If it hadn’t been for the example set by the Vanuatu Daily Post over the years, I would have fewer friends today than when I started. Happily, the opposite is true. Thanks to the trailblazing work of Marc Neil-Jones and the dozens of fearless journalists whose blood, sweat and tears have graced these pages, every fair-minded, reasonable person in this country accepts that the news should challenge us.

As long as it’s fair, that is. This is the challenge that keeps us awake at night, the thing that drives us to re-litigate—again and again—the means by which we prepared our stories, how we sourced them, who we talked to, what we can fairly say.

We don’t always get it right. That’s a statistical impossibility. And reporting in Vanuatu, a notoriously information-starved environment, the challenges are often immense.

At the end of March last year, I wrote: “Access to information is critical to a healthy society, and when it works, its benefits are crystal-clear.”

And later in the same piece: “Vanuatu has never lacked for communication, in every kitchen, in every bar and nakamal, in the cess of social media, in the press and on the airwaves. Some say there’s too much of it. I don’t; I just think it’s often ill-informed.

“Wouldn’t it be nice, though, if we could finally talk about what we actually know?”

Getting the facts straight
Getting the facts straight is a challenge for everyone here in Vanuatu. It makes decision-making difficult, and our understanding is often driven as much by instinct and bitter experience than actual data.

The challenge is even greater in the media. If we are to maintain the trust of our reading audience, especially in the face of a cynical global campaign to discredit the news and its purveyors, we have to work harder than anyone else. We have to scrupulously cleave to the Media Code of Conduct. We have to bend over backwards to ensure that our stories are fair, that they are as complete as they can reasonably be, and—most importantly of all—we have to be guided by the facts.

The current tidal wave of cynical detachment from events is being driven by unprincipled people in positions of power—and in the media itself. It’s a matter of great shame to me that some of my colleagues would be willing to allow pettiness and partisan affiliation to define their portrayal of the facts.

Shortly after starting work at the Daily Post, I tried to draw a distinction between scepticism, the stock in trade of any self-respecting journalist, and cynicism: “A cynic thinks he knows all the answers already, and often has to be dragged kicking and screaming toward the truth.

“A sceptic, on the other hand, doesn’t quite trust anything to be true. Not even her own knowledge. A sceptical approach to social media is nothing less than a survival tool. Above all, it’s the only way to be fair about things.

“A sceptic doesn’t speak beyond her own knowledge. A famous novel by Robert Heinlein has a character whose job it is to be a Fair Witness. Asked what colour the house in front of her was, she replied, ‘It’s white on this side.’

“That is the kind of healthy scepticism that we should be applying to every information source. We should question, and we should not take the answers on faith. We should fairly evaluate both good and bad.

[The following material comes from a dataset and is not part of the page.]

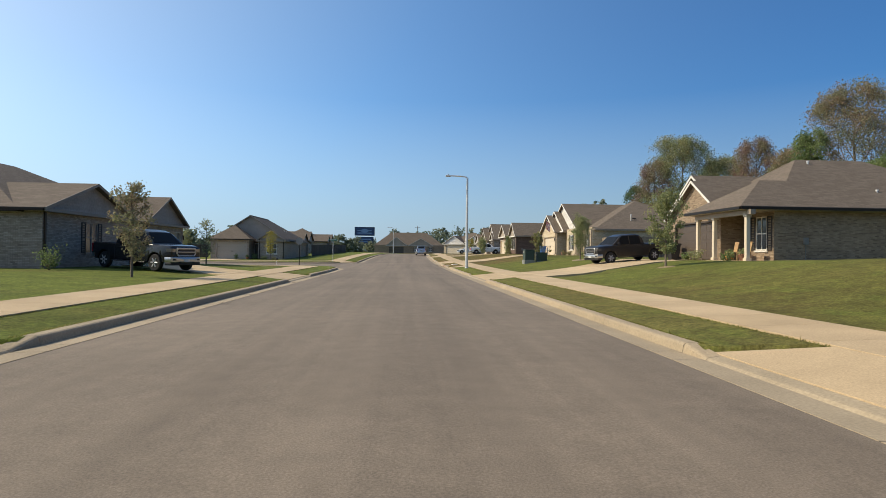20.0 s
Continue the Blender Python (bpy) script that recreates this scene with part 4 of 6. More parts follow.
# Trees
EARTH = plain("bare_earth", (0.22, 0.17, 0.09), 0.95, scale=10, vary=0.25, relief=0.5)
BARK = plain("bark", (0.16, 0.125, 0.095), 0.95, scale=14, vary=0.3, relief=0.6)
LEAF = {
    "yellow": make_leaf("leaves_yellowing", [(0.0, (0.18, 0.20, 0.045)), (0.35, (0.31, 0.29, 0.06)), (0.7, (0.46, 0.38, 0.085)), (1.0, (0.38, 0.27, 0.07))]),
    "olive": make_leaf("leaves_olive", [(0.0, (0.19, 0.23, 0.11)), (0.4, (0.27, 0.30, 0.14)), (0.7, (0.36, 0.35, 0.16)), (1.0, (0.40, 0.30, 0.15))]),
    "green": make_leaf("leaves_green", [(0.0, (0.12, 0.175, 0.07)), (0.5, (0.19, 0.25, 0.095)), (1.0, (0.28, 0.32, 0.13))]),
    "dark": make_leaf("leaves_dark", [(0.0, (0.065, 0.115, 0.06)), (0.6, (0.11, 0.17, 0.08)), (1.0, (0.17, 0.22, 0.10))]),
    "red": make_leaf("leaves_red", [(0.0, (0.22, 0.020, 0.022)), (0.5, (0.38, 0.045, 0.05)), (1.0, (0.48, 0.12, 0.09))]),
    "rust": make_leaf("leaves_rust", [(0.0, (0.19, 0.22, 0.12)), (0.4, (0.27, 0.26, 0.15)), (0.7, (0.34, 0.26, 0.16)), (1.0, (0.33, 0.19, 0.15))]),
    "turning": make_leaf("leaves_turning", [(0.0, (0.17, 0.21, 0.08)), (0.4, (0.25, 0.265, 0.10)), (0.7, (0.34, 0.27, 0.12)), (1.0, (0.36, 0.18, 0.10))]),
    "copper": make_leaf("leaves_copper", [(0.0, (0.20, 0.17, 0.06)), (0.4, (0.31, 0.20, 0.07)), (1.0, (0.40, 0.19, 0.06))]),
    "twig": make_leaf("leaves_thin_grey", [(0.0, (0.24, 0.21, 0.18)), (0.5, (0.33, 0.29, 0.24)), (0.8, (0.36, 0.31, 0.22)), (1.0, (0.27, 0.28, 0.16))]),
    "plum": make_leaf("leaves_plum", [(0.0, (0.23, 0.14, 0.13)), (0.4, (0.30, 0.20, 0.17)), (0.7, (0.29, 0.25, 0.15)), (1.0, (0.22, 0.25, 0.12))]),
    # lighter, greyer leaves: the haze of distance is mixed into their colour
    "far": make_leaf("leaves_far_hazed", [(0.0, (0.15, 0.18, 0.125)), (0.6, (0.21, 0.245, 0.165)), (1.0, (0.30, 0.30, 0.19))]),
}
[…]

“It’s neither useful nor healthy always to assume the worst, or to trust anything based only on someone’s say-so. Evidence matters, no matter where it points.”

Sense of human decency
It gives me comfort, therefore, to note how the Vanuatu public’s engagement with facts, and its abiding sense of human decency is successfully holding back the tide of cynicism, character assassination and lying innuendo that has washed over more ‘developed’ countries.

At the end of last year, I noted that “We are by nature a gossipy, jealous, petty and spiteful species. It’s just how our herd mentality expresses itself. We are also empathic and quick to unite in the face of a threat.

“Media organisations know this. Some governments and politicians know this. And whether motivated by greed or lust for power, they are willing to leverage that knowledge to the fullest extent.

“In the right hands, sensational fictionalising gives us The Grapes of Wrath and It’s A Wonderful Life. It gives us Game of Thrones as an allegory of a society breaking down into anarchy. In the wrong hands, it gives us American cable news, the Fiji Sun, PNG’s Post-Courier and an actual descent into anarchy.

“Vanuatu, on the other (other) hand, has somehow managed to maintain a balance between emotion and respect for human dignity. In spite of numerous loud complaints—and a few vividly noticeable exceptions—we manage to maintain a relatively decent sense of decorum in our discussion groups. And we do it in the face of concerted efforts to rile people up.

“The Daily Post—and I personally—have been defamed in social media. The good name of our newspaper has been tarnished by people ranging from former Prime Ministers to basement dwelling nobodies. That just comes with the territory. We deserve to be held to a higher standard, and when—not if—we get something wrong, it has to be noted loudly and visibly. It’s a basic responsibility for those who report the news.

“And we’re happy to see that Vanuatu’s online community is showing the same reputability. While scurrilous accusations and petty, ill-informed comments are still rife, what matters is how they’re received. Nearly every time an accusation is made, the poster is challenged either to provide proof or to remove their post. Fake news is outed almost as quickly as it appears.”

State of Vanuatu media healthy
The state of the media in Vanuatu is healthy. And its health can be directly attributed to the particular amalgam of fearless confrontation and respect for human dignity that has been the hallmark of the Daily Post since its first print run.

We have a great deal still do to. Media freedom and healthy public discourse are organic things. They are landscape, not architecture. They need to be tended, respected and protected from erosion over time.

It gives me immense pleasure and pride to say: So far, so good.

With a generous application of blood, toil, sweat and tears, the next 5000 issues will support and sustain a reputable, respectful and fearless media just as well as the first 5000 have.

It’s an honour to be part of this team.

Dan McGarry is media director of the Vanuatu Daily Post; Royson Willie is the editor.